[START DATASET RECORDS]

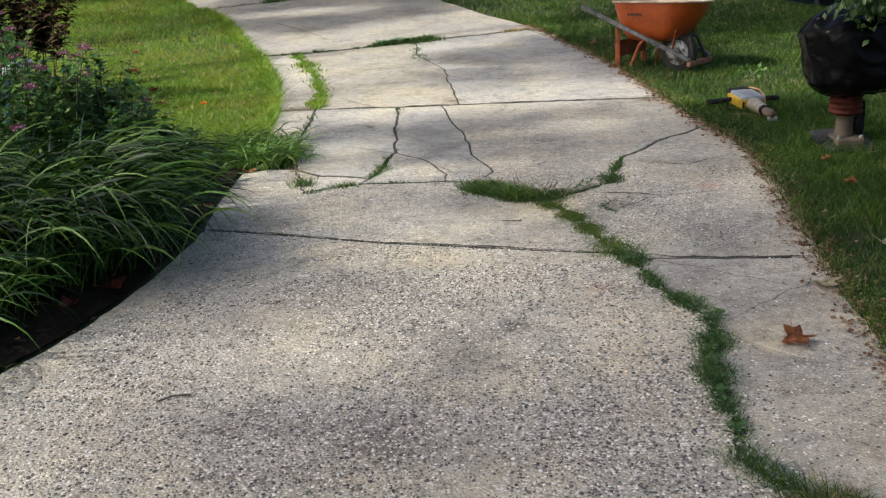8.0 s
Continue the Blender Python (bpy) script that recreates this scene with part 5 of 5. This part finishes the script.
# dirt washed over the joints
hairline([(-1.58, 5.10), (-1.09, 4.94), (-0.62, 4.77), (-0.04, 4.61), (0.52, 4.47)], 0.010, 0.003)
hairline([(0.60, 4.42), (0.98, 4.345), (1.43, 4.30)], 0.012, 0.003)
hairline([(-1.80, 8.43), (-1.2, 8.38), (-0.81, 8.32), (0.0, 8.30), (0.7, 8.25), (1.40, 8.20)], 0.026, 0.004)
hairline([(-4.5, 16.19), (-3.55, 16.70), (-2.83, 16.95), (-2.0, 17.36)], 0.05, 0.006)
hairline([(-2.6, 11.53), (-1.9, 11.62), (-1.35, 11.80), (-0.87, 12.0), (-0.1, 12.33), (0.58, 12.76)], 0.045, 0.005)
hairline([(-0.86, 5.89), (-0.6, 5.90), (-0.31, 5.88), (-0.16, 5.84)], 0.014, 0.003)
hairline([(-1.28, 6.32), (-1.13, 6.16), (-0.97, 6.10), (-0.82, 6.03)], 0.014, 0.003)


def joint_fill(line, wide, depth=-0.006):
    bm = bmesh.new()
    prev = None
    for i, (x, y, g) in enumerate(line):
        a, b = line[max(0, i - 1)], line[min(len(line) - 1, i + 1)]
        d = Vector((b[0] - a[0], b[1] - a[1])).normalized()
        z = hz(x, y) + depth
        ring = [bm.verts.new((x - d.y * wide, y + d.x * wide, z)), bm.verts.new((x + d.y * wide, y - d.x * wide, z))]
        if prev:
            bm.faces.new((prev[0], prev[1], ring[1], ring[0]))
        prev = ring
    part("joint_soil", bm, M_CRACK, driveway, "dark soil filling a joint")


for ln in (j1a, j1b, c12, c3, c4a, c4b, c5, c6, c2a, c2b, uu, j2a, j2b, j2c, j2m, j2d, c8, c1c, c1d, j4, c1a, c1b, c7a, c7b, c7c, uc, j3a, j3b, j3c):
    joint_fill(ln, 0.035, -0.002 if ln in (c5, c8, c4a, c6) else -0.0045)

# ---- loose and half-bedded pebbles of the worn surface ----
def pebbles(n, xlo, xhi, ylo, yhi, seed, size=None, mat_=None, label="small tan grey and white pebbles bedded in the concrete", proud=0.40):
    g = np.random.default_rng(seed)
    x, y = g.uniform(xlo, xhi, n), g.uniform(ylo, yhi, n)
    dens = np.array([noise.noise(Vector((a * 1.3, b * 1.3, 5.0))) + 0.5 * noise.noise(Vector((a * 4, b * 4, 9.0))) for a, b in zip(x, y)])
    lft = np.interp(y, (0, 2.4, 3.3, 3.84, 4.34, 5.1, 6.3), (-2.65, -2.28, -1.96, -1.74, -1.65, -1.60, -1.66))
    k = (dens > g.uniform(-0.55, 0.35, n) * (0.5 if size else 1.0) + (0.15 if size else 0.0)) & (x < np.interp(y, YR, XR) - 0.03) & (x > lft + 0.05 + 0.35 * g.uniform(0, 1, n) ** 2)
    x, y = x[k], y[k]
    m = len(x)
    r = size[0] + (size[1] - size[0]) * g.uniform(0, 1, m) ** 2 if size else g.uniform(0.0028, 0.0062, m) * g.choice([1, 1, 1, 1, 1.4], m)
    a0, st = g.uniform(0, 6.28, m), g.uniform(0.65, 1.0, m)
    k6 = np.arange(6) * np.pi / 3
    cx, cy = np.cos(k6)[None] * r[:, None], np.sin(k6)[None] * (r * st)[:, None]
    rx = cx * np.cos(a0)[:, None] - cy * np.sin(a0)[:, None]
    ry = cx * np.sin(a0)[:, None] + cy * np.cos(a0)[:, None]
    base = np.stack([x[:, None] + rx, y[:, None] + ry, np.full((m, 6), 0.0)], -1)
    midr = np.stack([x[:, None] + rx * 0.75, y[:, None] + ry * 0.75, np.repeat((r * 0.75 * proud)[:, None], 6, 1)], -1)
    top = np.stack([x, y, r * proud], -1)[:, None]
    v = np.concatenate([base, midr, top], 1)
    v[..., 2] += 0.0005
    v = v.reshape(-1, 3)
    f = []
    for q in range(6):
        p = (q + 1) % 6
        f += [(q, p, 6 + p), (q, 6 + p, 6 + q), (6 + q, 6 + p, 12)]
    F = (np.arange(m)[:, None, None] * 13 + np.array(f)[None]).reshape(-1, 3)
    return tagged(arrays("pebbles", v, F, mat_ or M_PEBBLE, True), label, "pebbles", kind="stuff")


M_DARKSTONE = leafy("dark_stone", [(0.0, (0.085, 0.079, 0.071)), (0.5, (0.20, 0.187, 0.167)), (0.8, (0.26, 0.235, 0.20)), (1.0, (0.28, 0.20, 0.15))], 0.7, 0.0, 0.3)
M_PEBBLE = leafy("pebble_stone", [(0.0, (0.03, 0.03, 0.032)), (0.22, (0.11, 0.105, 0.10)), (0.35, (0.34, 0.29, 0.22)), (0.65, (0.48, 0.45, 0.39)), (0.9, (0.80, 0.77, 0.71)), (1.0, (0.45, 0.36, 0.24))], 0.6, 0.0, 0.4)
pebbles(62000, -2.2, 1.4, 2.3, 4.35, 3)
pebbles(22000, -1.7, 1.5, 4.5, 6.0, 4)
pebbles(5000, -2.2, 0.72, 2.2, 4.4, 8, (0.0040, 0.0120), M_DARKSTONE, "dark grey stones bedded flush in the worn concrete", 0.16)
pebbles(2600, -1.7, 1.5, 4.5, 6.0, 9, (0.0050, 0.0110), M_DARKSTONE, "dark grey stones bedded flush in the worn concrete", 0.16)

# ---- bricks, one by one ----
def brick_mesh(l, h, d, material_):
    bm = boxed((0, 0, 0), (l, d, h))
    bmesh.ops.bevel(bm, geom=[e for e in bm.edges], offset=0.004, segments=1, affect="EDGES")
    me = bpy.data.meshes.new("brick")
    bm.to_mesh(me)
    bm.free()
    me.materials.append(material_)
    return me


def lay_bricks(parent, origin, x0, x1, z0, rows, y, meshes, skip=None):
    whole, half = meshes
    r = random.Random(3)
    for k in range(rows):
        z = z0 + 0.0762 * k
        x = x0 - (0.105 if k % 2 else 0.0)
        while x < x1 - 0.04:
            l, me, xx = 0.2, whole, x
            if x < x0 - 0.01:
                me, xx, l = half, x + 0.105, 0.095
            elif x + 0.2 > x1 + 0.01:
                me, l = half, 0.095
            if skip is None or not skip(xx, xx + l, z, z + 0.066):
                ob = new("brick", me)
                ob.parent = parent
                ob.location = (xx - origin[0], y - origin[1] + r.uniform(-0.003, 0.003), z - origin[2])
            x += 0.21


dark = (brick_mesh(0.182, 0.047, 0.05, M_BRICK_DARK), brick_mesh(0.078, 0.047, 0.05, M_BRICK_DARK))
red = (brick_mesh(0.190, 0.056, 0.05, M_BRICK_RED), brick_mesh(0.086, 0.056, 0.05, M_BRICK_RED))
lay_bricks(garage, (-6.0, 21.45, 0), -6.36, -5.38, 0.40, 16, 21.44, dark)
lay_bricks(garage, (-6.0, 21.45, 0), -4.28, -3.0, 0.55, 12, 20.56, dark)


def near_window(xa, xb, za, zb):
    return xb > 2.13 and xa < 2.51 and zb > 0.14 and za < 0.46


lay_bricks(house, (3.0, 18.6, -1.2), 1.44, 4.14, -0.36, 20, 18.44, red, near_window)

back_wall = hpart("wall", boxed((-2.95, 20.57, 0.40), (1.42, 20.597, 1.6)), M_MORTAR_RED, label="red brick wall above the shrubs")
lay_bricks(back_wall, (3.0, 18.6, -1.2), -2.9, 1.38, 0.75, 11, 20.54, red)
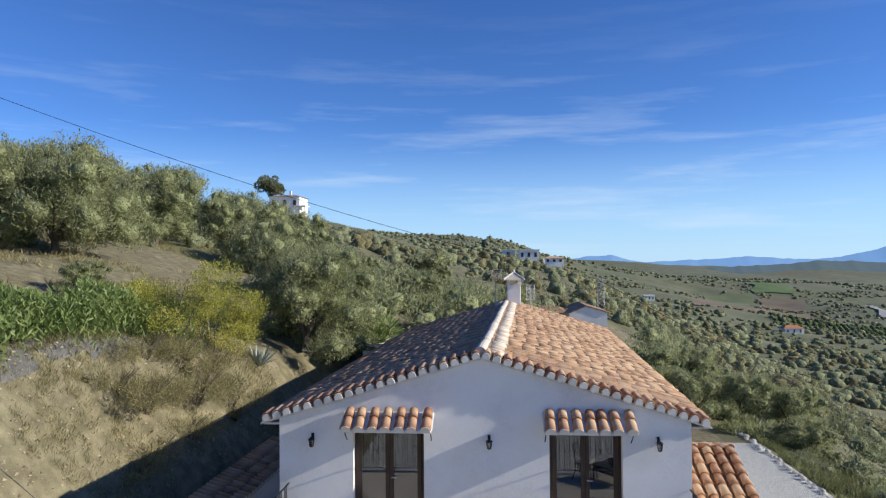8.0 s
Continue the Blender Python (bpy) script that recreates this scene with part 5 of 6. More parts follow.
def tuft(name, x, y, z, blades, length, mat, label, category, seed, spread=0.6, width=0.012, group="", scale_xy=0.12):
    r = random.Random(seed)
    rows = []
    for k in range(blades):
        a = r.uniform(0, 6.28)
        e = r.uniform(0.15, 1.0) * spread
        d = Vector((math.cos(a) * e, math.sin(a) * e, 1 - 0.35 * e)).normalized()
        q = r.uniform(0, scale_xy)
        b = r.uniform(0, 6.28)
        rows.append((Vector((q * math.cos(b), q * math.sin(b), 0)), d, Vector((math.cos(a), math.sin(a), 0.2)), length * r.uniform(0.6, 1.1), width, r.uniform(0.1, 0.6)))
    ob = new(name, leaf_mesh(name, rows, mat))
    ob.location = (x, y, z)
    return tagged(ob, label, category, group)


BLUE_GRASS = leaf_material("blue_grass", ((0.09, 0.14, 0.10), (0.17, 0.23, 0.18), (0.27, 0.33, 0.28)), 3.0, 0.25)
for k, (x, y, s) in enumerate(((-5.78, -1.35, 0.52), (-5.95, -1.95, 0.55), (-6.3, -1.6, 0.5), (-5.75, -2.6, 0.5), (-6.2, -2.5, 0.55))):
    tuft("blue_fescue", x, y, 0.34, 420, s, BLUE_GRASS, "grey-blue tufted grass in the stone planter", "grass", 70 + k, 1.1, 0.014, "fescue tufts", 0.16)


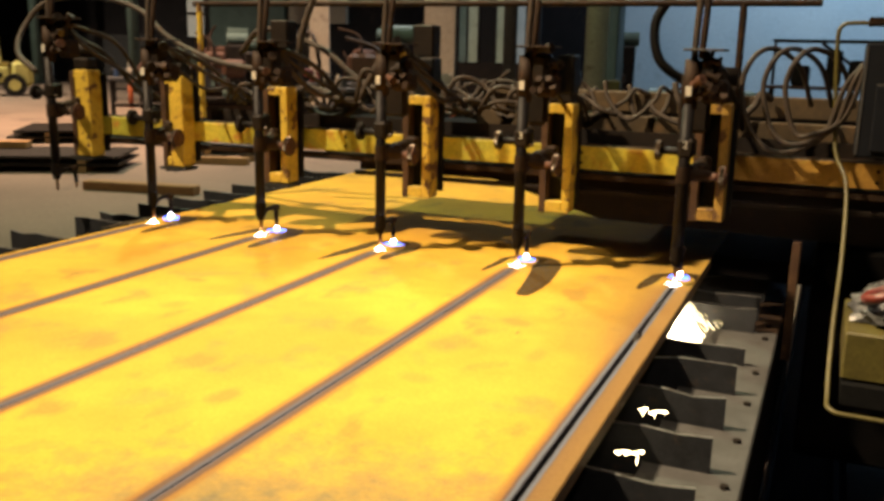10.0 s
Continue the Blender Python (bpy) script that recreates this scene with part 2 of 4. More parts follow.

[END DATASET RECORDS]

From the records above, repeat exactly the lines from the one with "finishes the script." through the one with "6.03)], 0.014, 0.003)", both included.

◆ SOLUTION TO THIS EXERCISE
Continue the Blender Python (bpy) script that recreates this scene with part 5 of 5. This part finishes the script.
# dirt washed over the joints
hairline([(-1.58, 5.10), (-1.09, 4.94), (-0.62, 4.77), (-0.04, 4.61), (0.52, 4.47)], 0.010, 0.003)
hairline([(0.60, 4.42), (0.98, 4.345), (1.43, 4.30)], 0.012, 0.003)
hairline([(-1.80, 8.43), (-1.2, 8.38), (-0.81, 8.32), (0.0, 8.30), (0.7, 8.25), (1.40, 8.20)], 0.026, 0.004)
hairline([(-4.5, 16.19), (-3.55, 16.70), (-2.83, 16.95), (-2.0, 17.36)], 0.05, 0.006)
hairline([(-2.6, 11.53), (-1.9, 11.62), (-1.35, 11.80), (-0.87, 12.0), (-0.1, 12.33), (0.58, 12.76)], 0.045, 0.005)
hairline([(-0.86, 5.89), (-0.6, 5.90), (-0.31, 5.88), (-0.16, 5.84)], 0.014, 0.003)
hairline([(-1.28, 6.32), (-1.13, 6.16), (-0.97, 6.10), (-0.82, 6.03)], 0.014, 0.003)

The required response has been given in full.